The University continued to accept Tenhaeff’s special professorship in the meantime, but the situation was not ideal, and his lab eventually continued as a private organization, the Parapsychological Institute (Parapsychologisch Instituut) under his successor Henri van Praag. The focus of van Praag’s work was on clinical aspects and exploring how ‘wisdom traditions’ might contribute to our understanding of parapsychological phenomena, and vice versa.

Van Praag taught parapsychology courses at the University of Utrecht, popularizing the field for lay people. He died in 1986 and was succeeded as director by Douwe Bosga. Bosga succeeded in establishing a new legal basis for the Institute, turning it into a non-profit organization equipped with a Ganzfeld-telepathy research lab and offering counseling facilities and basic education. The most important collaborators were Martine Busch (author of a book on psi in children), Rens Wezelman and Hans Gerding. Ganzfeld research was organized in collaboration with the University of Amsterdam; some students of Bierman ran their internships at the Institute participating in Ganzfeld research. 

Gerding, who took over from Bosga as manager of Parapsychological Institute, was appointed special professor at the Instituut voor Wijsbegeerte of the Leiden University, a post he held until 2012, incorporating transpersonal psychology in his philosophical teaching.

In 2009, Wim Kramer started an archive-project supported by the Johan Borgman Fonds to collect and store books, journals, letters and films relating to Dutch parapsychology, spiritism and related topics.

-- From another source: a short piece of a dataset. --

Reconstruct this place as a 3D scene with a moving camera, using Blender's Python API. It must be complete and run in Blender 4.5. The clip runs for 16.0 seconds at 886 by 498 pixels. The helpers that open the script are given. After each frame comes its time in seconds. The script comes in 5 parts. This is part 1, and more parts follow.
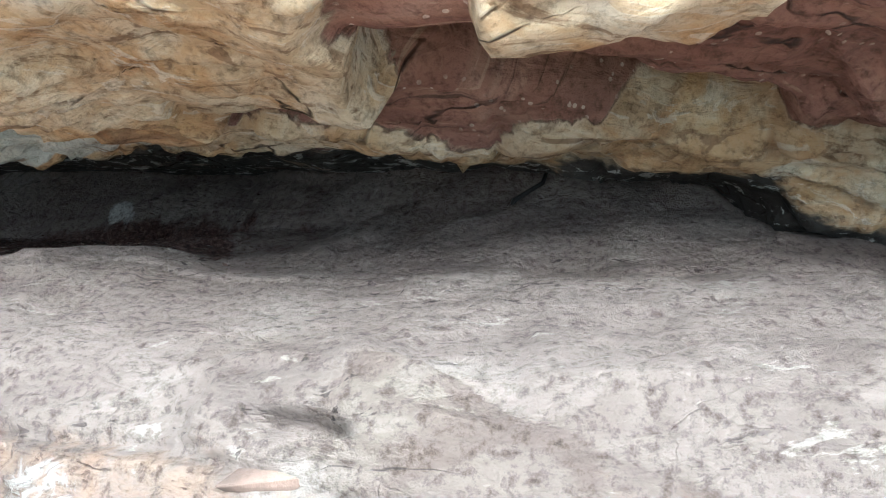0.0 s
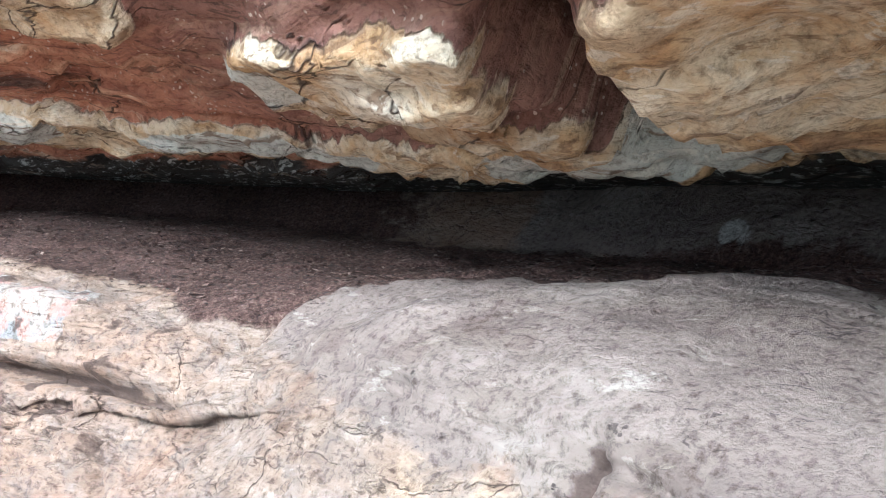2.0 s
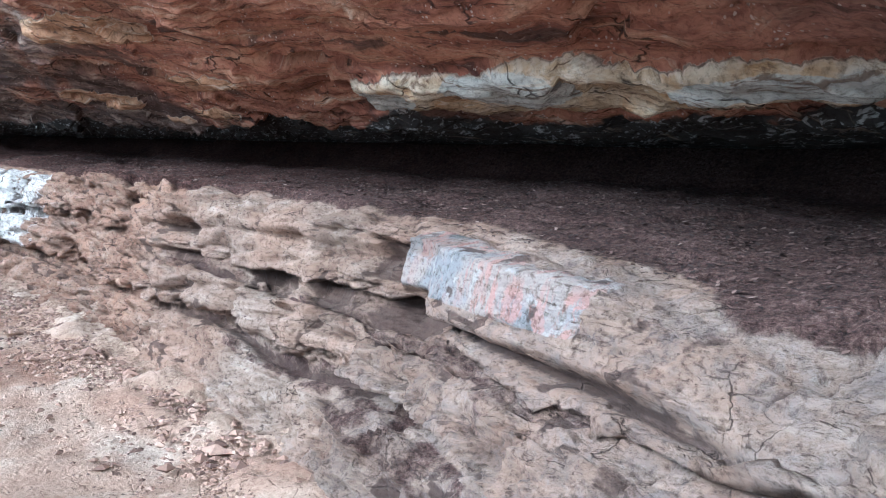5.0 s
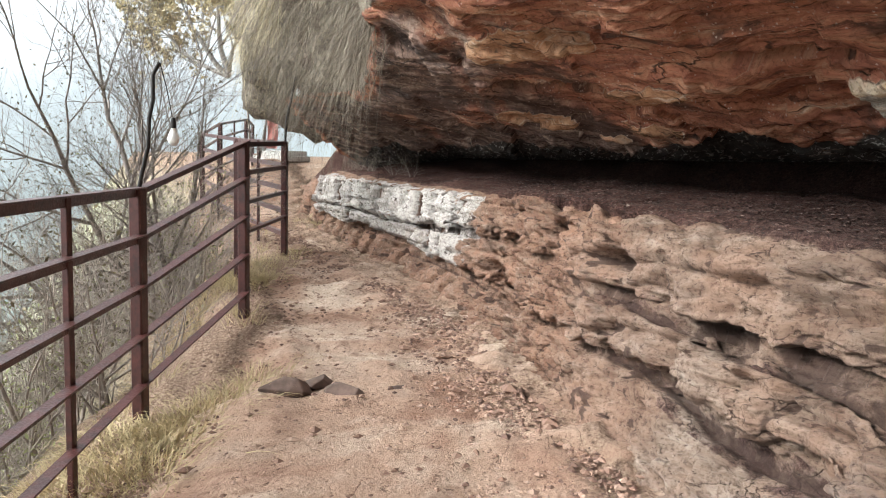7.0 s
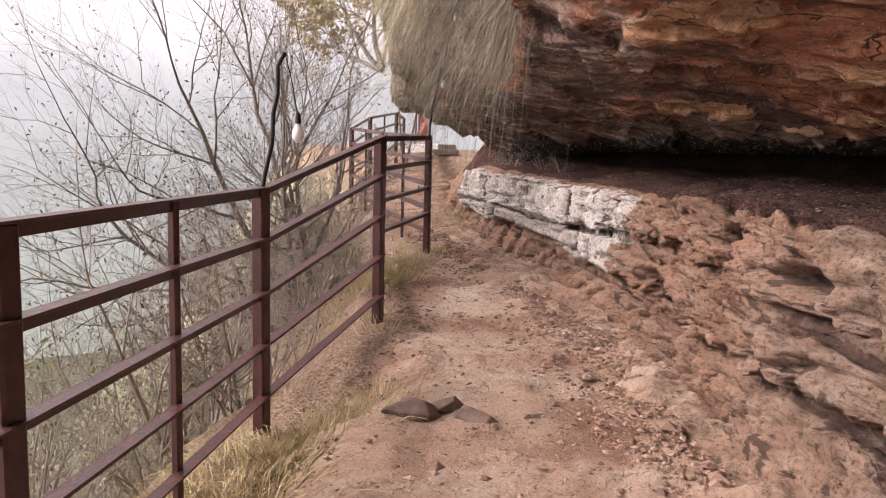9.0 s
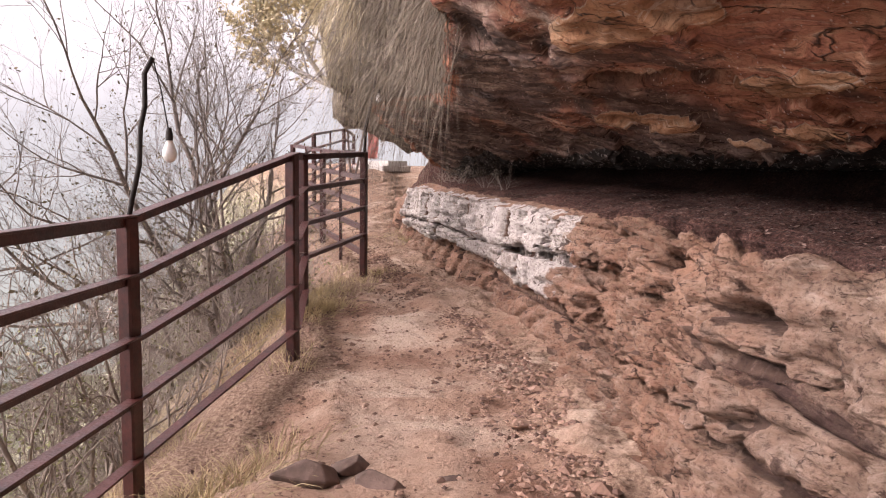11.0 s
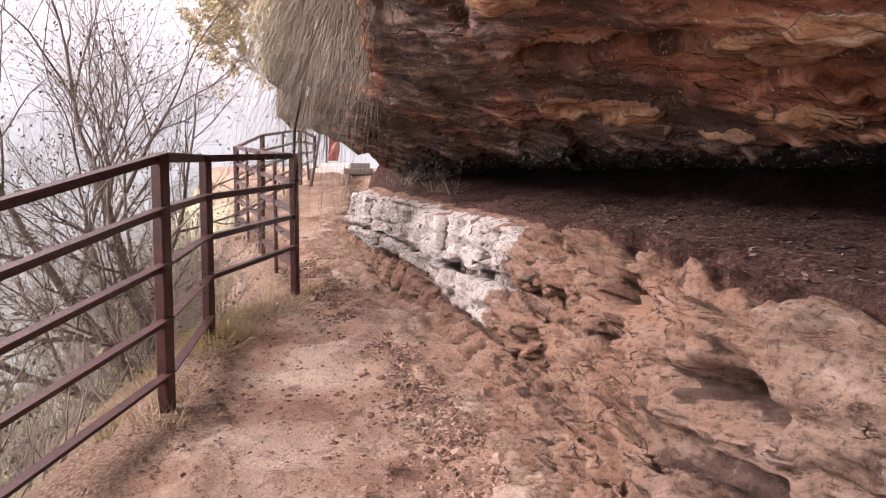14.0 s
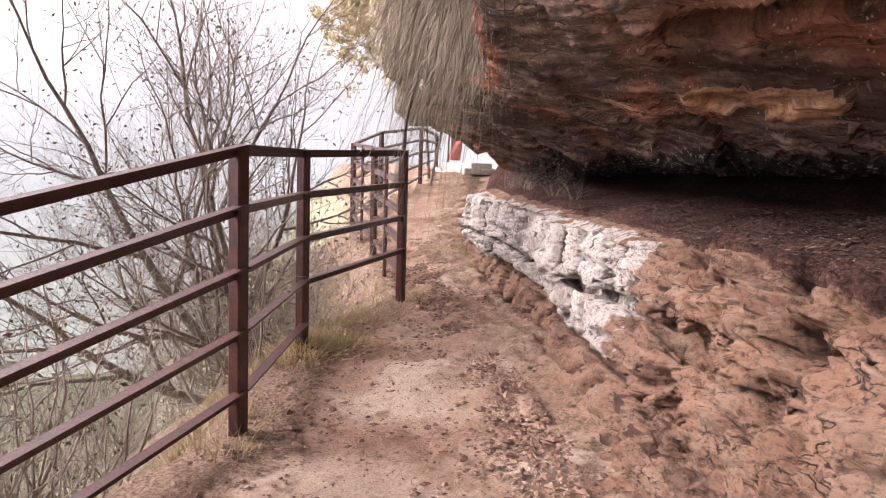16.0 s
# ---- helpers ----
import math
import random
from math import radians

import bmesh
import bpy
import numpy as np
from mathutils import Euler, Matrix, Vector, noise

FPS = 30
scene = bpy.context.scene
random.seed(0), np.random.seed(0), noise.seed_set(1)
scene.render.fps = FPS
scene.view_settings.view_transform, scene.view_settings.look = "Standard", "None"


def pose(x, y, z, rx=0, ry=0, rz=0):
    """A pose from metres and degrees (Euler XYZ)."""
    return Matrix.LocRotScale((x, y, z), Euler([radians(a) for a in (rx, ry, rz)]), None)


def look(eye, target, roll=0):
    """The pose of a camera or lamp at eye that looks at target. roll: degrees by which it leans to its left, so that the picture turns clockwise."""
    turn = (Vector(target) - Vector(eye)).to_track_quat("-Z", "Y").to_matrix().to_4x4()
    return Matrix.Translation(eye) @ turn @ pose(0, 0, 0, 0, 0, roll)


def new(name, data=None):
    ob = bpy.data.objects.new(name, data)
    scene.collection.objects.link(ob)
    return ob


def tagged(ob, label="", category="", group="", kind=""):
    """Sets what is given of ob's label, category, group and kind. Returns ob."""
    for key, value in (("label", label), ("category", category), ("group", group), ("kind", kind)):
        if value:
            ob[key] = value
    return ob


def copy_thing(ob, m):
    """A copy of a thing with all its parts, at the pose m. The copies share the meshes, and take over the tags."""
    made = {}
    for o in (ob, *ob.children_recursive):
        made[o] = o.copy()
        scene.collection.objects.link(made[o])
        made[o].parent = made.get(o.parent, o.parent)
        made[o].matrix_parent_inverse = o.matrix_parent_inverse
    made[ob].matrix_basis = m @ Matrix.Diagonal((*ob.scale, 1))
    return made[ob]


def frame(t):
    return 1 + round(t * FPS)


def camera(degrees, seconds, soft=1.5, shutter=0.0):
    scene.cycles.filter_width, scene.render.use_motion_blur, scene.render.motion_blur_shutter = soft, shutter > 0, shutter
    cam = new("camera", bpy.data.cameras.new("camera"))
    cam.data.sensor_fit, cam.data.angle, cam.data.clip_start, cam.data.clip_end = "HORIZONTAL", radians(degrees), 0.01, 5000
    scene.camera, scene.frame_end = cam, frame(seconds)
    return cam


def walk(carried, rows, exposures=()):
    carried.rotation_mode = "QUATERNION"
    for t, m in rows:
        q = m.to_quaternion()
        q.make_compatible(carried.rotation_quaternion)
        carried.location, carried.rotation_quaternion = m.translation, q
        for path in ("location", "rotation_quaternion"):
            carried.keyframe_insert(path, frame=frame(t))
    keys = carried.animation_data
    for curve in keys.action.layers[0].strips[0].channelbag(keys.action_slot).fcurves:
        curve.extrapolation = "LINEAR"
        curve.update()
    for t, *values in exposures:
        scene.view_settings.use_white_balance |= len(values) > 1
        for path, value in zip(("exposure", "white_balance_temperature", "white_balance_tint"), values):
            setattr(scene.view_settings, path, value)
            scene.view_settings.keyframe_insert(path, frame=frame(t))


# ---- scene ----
cam = camera(58.7, 16.0, soft=1.1)
METRES, EYE, TILT, LEAN, TURN = 5.1, 1.3, 0.0, 0.0, 0.0
ROWS = [
    (0.0, 0.0, 0.0, 0.0, 0.07, -2.32, -1.63),
    (0.5, -0.0204, 0.0153, -0.0045, 6.82, -2.11, -2.34),
    (1.0, -0.047, 0.0303, -0.0013, 13.69, -2.33, -2.89),
    (1.5, -0.0643, 0.0412, -0.0003, 24.59, -2.62, -2.98),
    (2.0, -0.0833, 0.0598, 0.003, 37.59, -2.99, -2.81),
    (2.5, -0.0954, 0.0727, 0.0043, 48.56, -3.62, -2.5),
    (3.0, -0.1095, 0.0742, 0.0029, 54.36, -3.87, -2.42),
    (5.5, -0.2598, 0.1213, -0.0015, 77.37, -7.24, -1.9),
    (6.0, -0.301, 0.1194, -0.0043, 83.94, -7.19, -2.08),
    (6.5, -0.341, 0.1096, 0.0013, 92.91, -6.28, -1.59),
    (7.0, -0.3686, 0.0985, 0.0024, 101.6, -6.18, -1.53),
    (7.5, -0.4035, 0.0913, 0.0024, 108.21, -6.11, -1.69),
    (8.0, -0.4204, 0.0936, 0.0062, 111.86, -6.52, -1.21),
    (8.5, -0.4414, 0.0901, 0.0057, 113.17, -6.79, -1.06),
    (9.0, -0.4727, 0.0801, 0.0081, 112.57, -7.02, -1.4),
    (9.5, -0.4974, 0.0811, 0.0079, 111.56, -6.67, -1.4),
    (12.0, -0.6708, 0.0951, 0.0151, 109.56, -5.7, -0.63),
    (12.5, -0.7061, 0.0982, 0.0154, 110.16, -5.49, -0.78),
    (13.0, -0.7374, 0.1035, 0.0157, 110.42, -5.43, -0.59),
    (13.5, -0.7712, 0.1015, 0.012, 109.87, -5.59, -0.28),
    (14.0, -0.8117, 0.0945, 0.013, 108.28, -5.66, -0.3),
    (14.5, -0.8466, 0.0935, 0.0126, 107.58, -5.28, -0.43),
    (15.0, -0.8875, 0.0951, 0.0157, 107.02, -4.9, -0.77),
    (15.5, -0.9136, 0.0905, 0.0145, 107.97, -4.75, -1.22),
    (16.0, -0.9393, 0.0609, 0.0128, 117.37, -5.74, -1.69),
]
walk(cam, [(t, pose(0, 0, EYE, TILT, LEAN, TURN) @ pose(METRES * x, METRES * y, METRES * z, 90 + pitch, roll, yaw)) for t, x, y, z, yaw, pitch, roll in ROWS],
     exposures=[(0.0, 2.95, 5350, -5), (1.5, 2.8, 5350, -1), (3.0, 2.5, 5200, 0), (5.5, 1.95, 4800, 0), (6.1, 1.95, 4750, -3), (6.6, 1.8, 5150, -3), (7.0, 1.65, 6200, 4), (8.0, 1.3, 6900, 19), (9.5, 1.38, 6950, 23), (12.0, 1.5, 6900, 29), (14.0, 1.6, 6850, 28), (15.5, 1.8, 6800, 27), (16.0, 1.75, 6800, 26)])

# ---- world and light ----
SUN_DIR = Vector((0.25, -0.8, 0.54)).normalized()
world = bpy.data.worlds.new("overcast_sky")
scene.world = world
world.use_nodes = True
wn = world.node_tree.nodes
wn.clear()
sky = wn.new("ShaderNodeTexSky")
sky.sky_type = "NISHITA"
sky.sun_disc = False
sky.sun_elevation = math.asin(SUN_DIR.z)
sky.sun_rotation = math.atan2(SUN_DIR.x, SUN_DIR.y)
sky.dust_density = 6.0
grey = wn.new("ShaderNodeHueSaturation")
grey.inputs["Saturation"].default_value = 0.22
back = wn.new("ShaderNodeBackground")
back.inputs["Strength"].default_value = 0.15
wout = wn.new("ShaderNodeOutputWorld")
wl = world.node_tree.links
wl.new(sky.outputs[0], grey.inputs["Color"])
wl.new(grey.outputs[0], back.inputs["Color"])
wl.new(back.outputs[0], wout.inputs["Surface"])
sun_data = bpy.data.lights.new("sun", "SUN")
sun_data.energy, sun_data.angle, sun_data.color = 0.9, radians(28), (1.0, 0.97, 0.93)
sun = new("sun", sun_data)
sun.matrix_world = look(SUN_DIR * 50, (0, 0, 0))


# ---- noise on arrays ----
def hash3(i, j, k, seed):
    n = (i * 374761393 + j * 668265263 + k * 2147483647 + seed * 1274126177) & 0xFFFFFFFF
    n = ((n ^ (n >> 13)) * 1274126177) & 0xFFFFFFFF
    n = ((n ^ (n >> 16)) * 2246822519) & 0xFFFFFFFF
    return ((n ^ (n >> 15)) & 0xFFFF) / 65535.0


def vnoise(p, seed=0):
    """Smooth value noise of points (..., 3), in -1 to 1."""
    f = np.floor(p)
    i = f.astype(np.int64)
    d = p - f
    d = d * d * d * (d * (d * 6 - 15) + 10)
    out = 0
    for a in (0, 1):
        for b in (0, 1):
            for c in (0, 1):
                wgt = (d[..., 0] if a else 1 - d[..., 0]) * (d[..., 1] if b else 1 - d[..., 1]) * (d[..., 2] if c else 1 - d[..., 2])
                out = out + wgt * hash3(i[..., 0] + a, i[..., 1] + b, i[..., 2] + c, seed)
    return out * 2 - 1


def fbm(p, octaves=4, seed=0, gain=0.5):
    total, amp = 0, 1.0
    for o in range(octaves):
        total = total + amp * vnoise(p * (2.03 ** o) + 7.3 * o, seed + o)
        amp *= gain
    return total


def ridged(p, octaves=3, seed=0):
    total, amp = 0, 1.0
    for o in range(octaves):
        total = total + amp * (1 - 2 * np.abs(vnoise(p * (2.1 ** o) + 3.1 * o, seed + o)))
        amp *= 0.5
    return total


def cells(p, seed=0):
    """Broken-stone noise: nearest cell's random height, its tilted face, and the distance to the joint."""
    f = np.floor(p).astype(np.int64)
    best = np.full(p.shape[:-1], 9.0)
    second = best.copy()
    height = np.zeros(p.shape[:-1])
    face = np.zeros(p.shape[:-1])
    for a in (-1, 0, 1):
        for b in (-1, 0, 1):
            for c in (-1, 0, 1):
                i, j, k = f[..., 0] + a, f[..., 1] + b, f[..., 2] + c
                o = np.stack([i + hash3(i, j, k, seed), j + hash3(i, j, k, seed + 1), k + hash3(i, j, k, seed + 2)], -1)
                v = p - o
                d = np.sqrt((v * v).sum(-1))
                tilt = sum(v[..., m] * (hash3(i, j, k, seed + 3 + m) - 0.5) for m in range(3))
                nearer = d < best
                second = np.where(nearer, best, np.minimum(second, d))
                height = np.where(nearer, hash3(i, j, k, seed + 7) - 0.5, height)
                face = np.where(nearer, tilt, face)
                best = np.where(nearer, d, best)
    return height, face, second - best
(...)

He has also organized international conferences and expert meetings on clinical parapsychology.

Current Situation

The major goal of the Dutch SPR remains to spread knowledge and information about parapsychological topics. The Journal appears approximately three times a year, although new media are slowly replacing printed publications. Psi research activity in the Netherlands is slightly decreased compared with its heyday when it had two professors, but projects continue to carried out at the University of Amsterdam with Eva Lobach and at the University of Groningen with Jacob Jolij and Dick Bierman, with the aim of teaching experimental research and good scientific methods. Both universities apparently consider psi research an acceptable training tool having surmounted much methodological criticism. Current research is theory driven and focuses on the important issue of non-replicability.

Dick Bierman, Hans Gerding and Hein van Dongen


Bierman, DJ (2010). Consciousness-induced restoration of time symmetry (CIRTS). A psychophysical theoretical perspective. Journal of Parapsychology 24, 273-300.

Brugmans, H. J. F. W. (1924). Some experiments in telepathy performed in the Psychological Institute of the University of Groningen. CompteRendu du Premier Congres International des Recherches Psychiques.

Schouten, S. A., & Kelly, E. F. (1978). On the experiment of Brugmans, Heymans, and Weinberg. European Journal of Parapsychology, 2 , 247-290.

Van Kampen, D. , Bierman, D.J. & Wezelman, R. (1994). Personality and psi: Unravelling relations between extraversion, agreeableness and openness to experience with Ganzfeld performance. In: D.J. Bierman (Ed.) Proc. of the 37th PA Convention, University of Amsterdam, pp.175-181.


  • 1. Brugmans, 1924.
  • 2. Schouten & Kelly, 1978.
  • 3. Bierman, 2010.
  • 4. See for instance Van Kampen et al, 1994.